Через девять месяцев, в апреле 1987-го, «Шоа» показали по телевизору. Демонстрация фильма заняла несколько вечеров, и в один из них канал PBS транслировал интервью с режиссером. Мы с Лео еще раз посмотрели всю картину, не переставая удивляться режиссерским предпочтениям. Мы по-прежнему старались понять, чем же объяснить отсутствие на экране женщин: как этому фильму удается быть одновременно столь проницательным и столь слепым? Вскоре вопрос отпал сам собой: на одном из семейных мероприятий в доме Фриды, тетки Лео, мы оказались участниками совершенно неожиданного для нас разговора. Фрида, ее друзья Лоре и Куба, а также их друзья – все пережившие Холокост, – окружив нас в углу гостиной, начали рассказывать о лагерях. До того мы не раз пытались вызвать Фриду и некоторых ее друзей на разговор об их военном прошлом, но они всегда отделывались скупыми замечаниями. Оказалось, что все они посмотрели «Шоа» по телевизору, но с нами они хотели обсудить вовсе не фильм, а то самое прошлое – их собственные истории спасения, смерть родителей, братьев, сестер или супругов, боль, ярость и чувство подавленности, сопровождавшие их все эти годы.
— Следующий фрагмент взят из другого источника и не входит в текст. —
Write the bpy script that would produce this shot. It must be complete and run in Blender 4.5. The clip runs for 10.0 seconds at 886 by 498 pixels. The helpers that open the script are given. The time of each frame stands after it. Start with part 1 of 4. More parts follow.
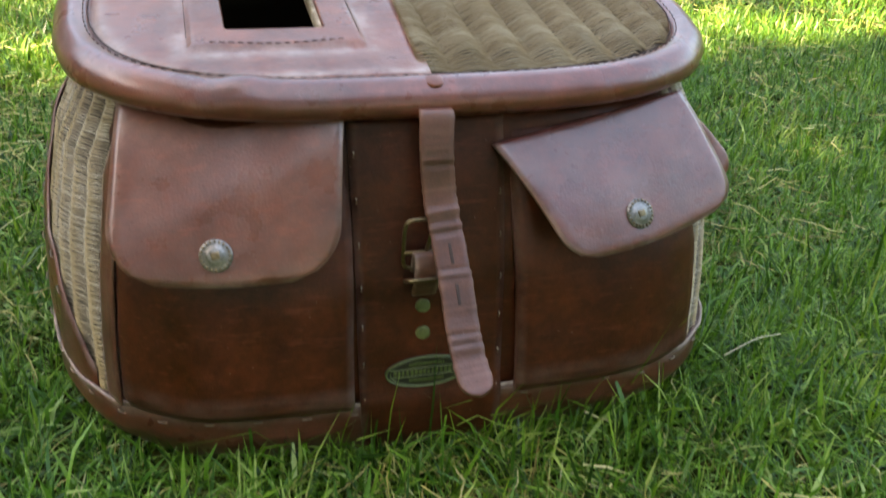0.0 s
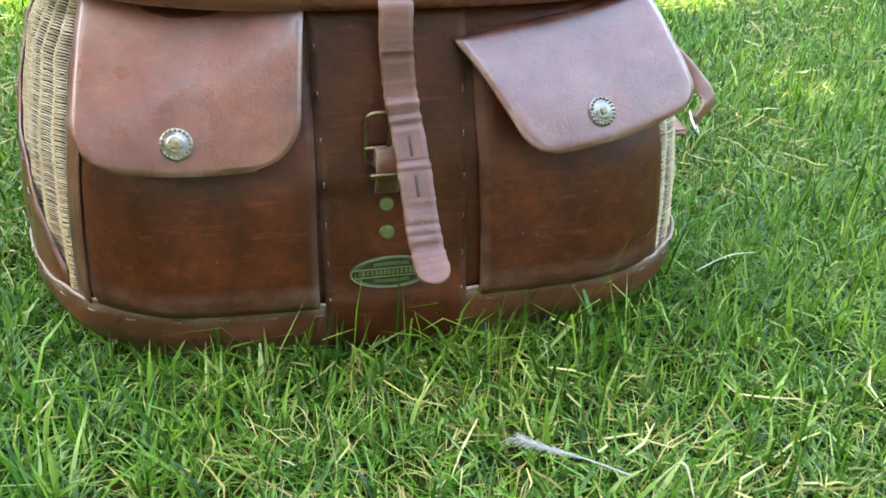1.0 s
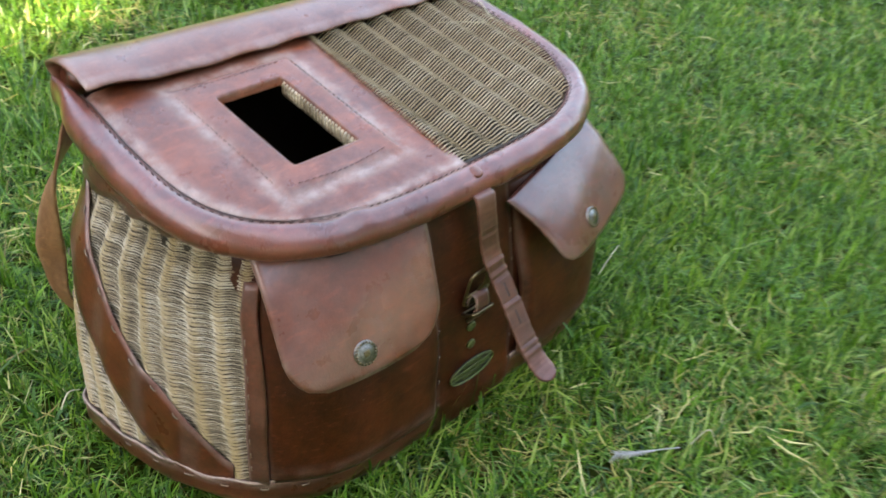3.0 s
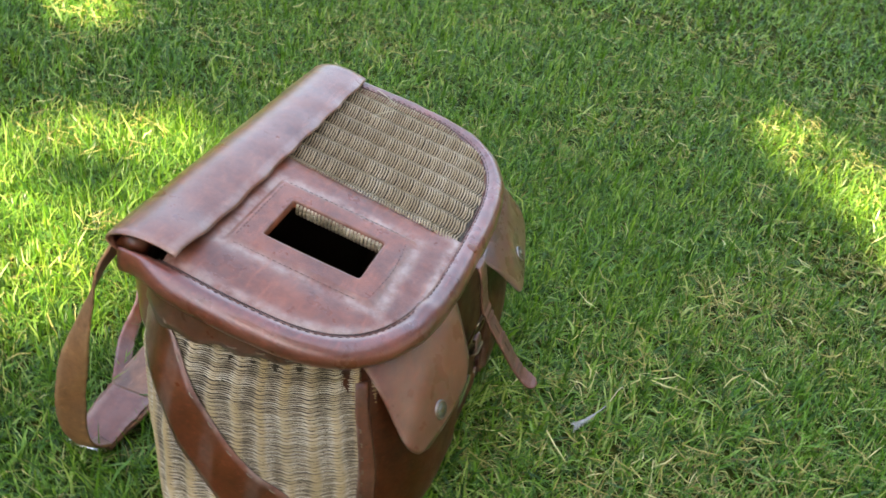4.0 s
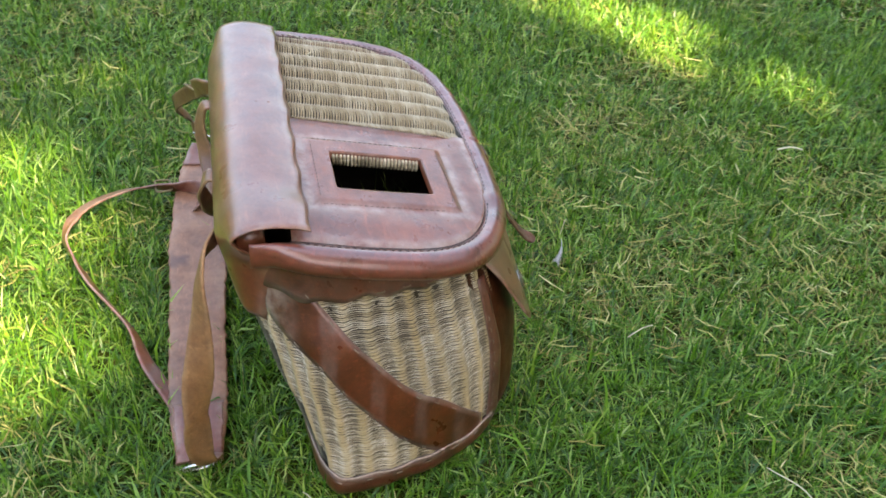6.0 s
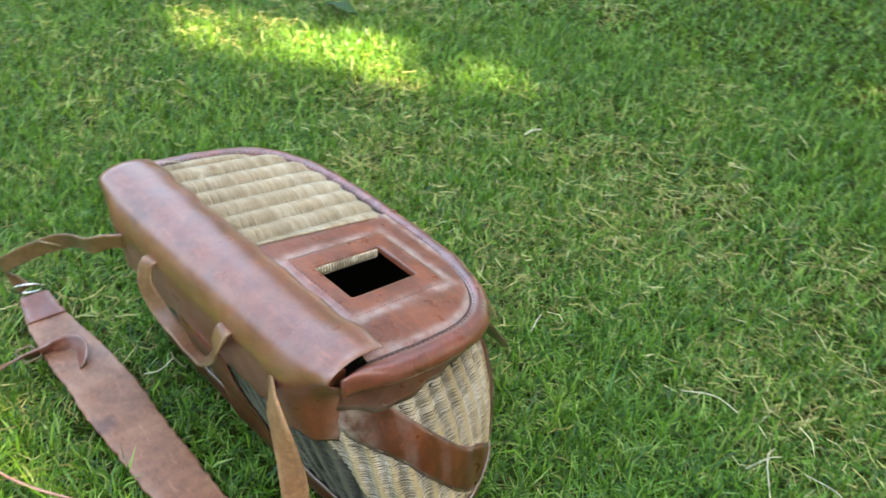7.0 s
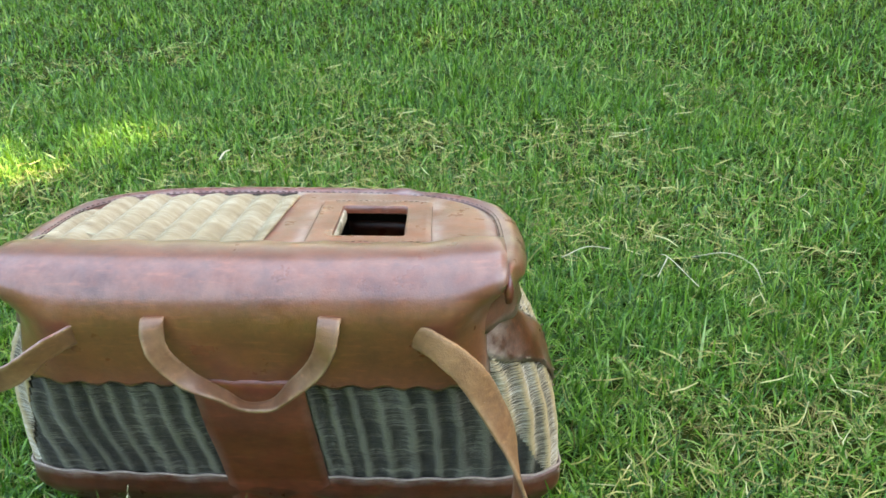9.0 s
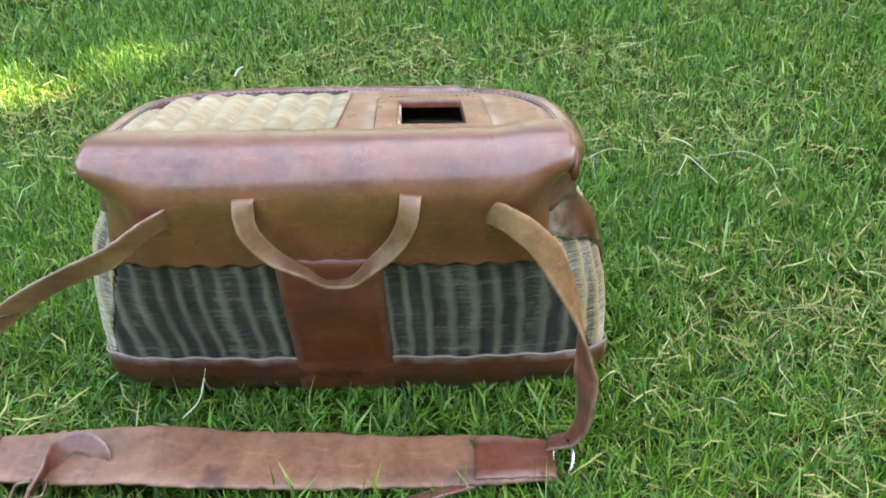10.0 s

Мы довольно быстро поняли, что произошло: «Шоа» словно бы узаконил их свидетельства. Фильм дал им понять, что их истории стоят того, чтобы быть рассказанными, и что есть слушатели, готовые признать их право на свидетельство и выслушать их истории. В тот день мы стали такими слушателями, хотя сами еще не сознавали ответственности, которую налагает на нас эта роль.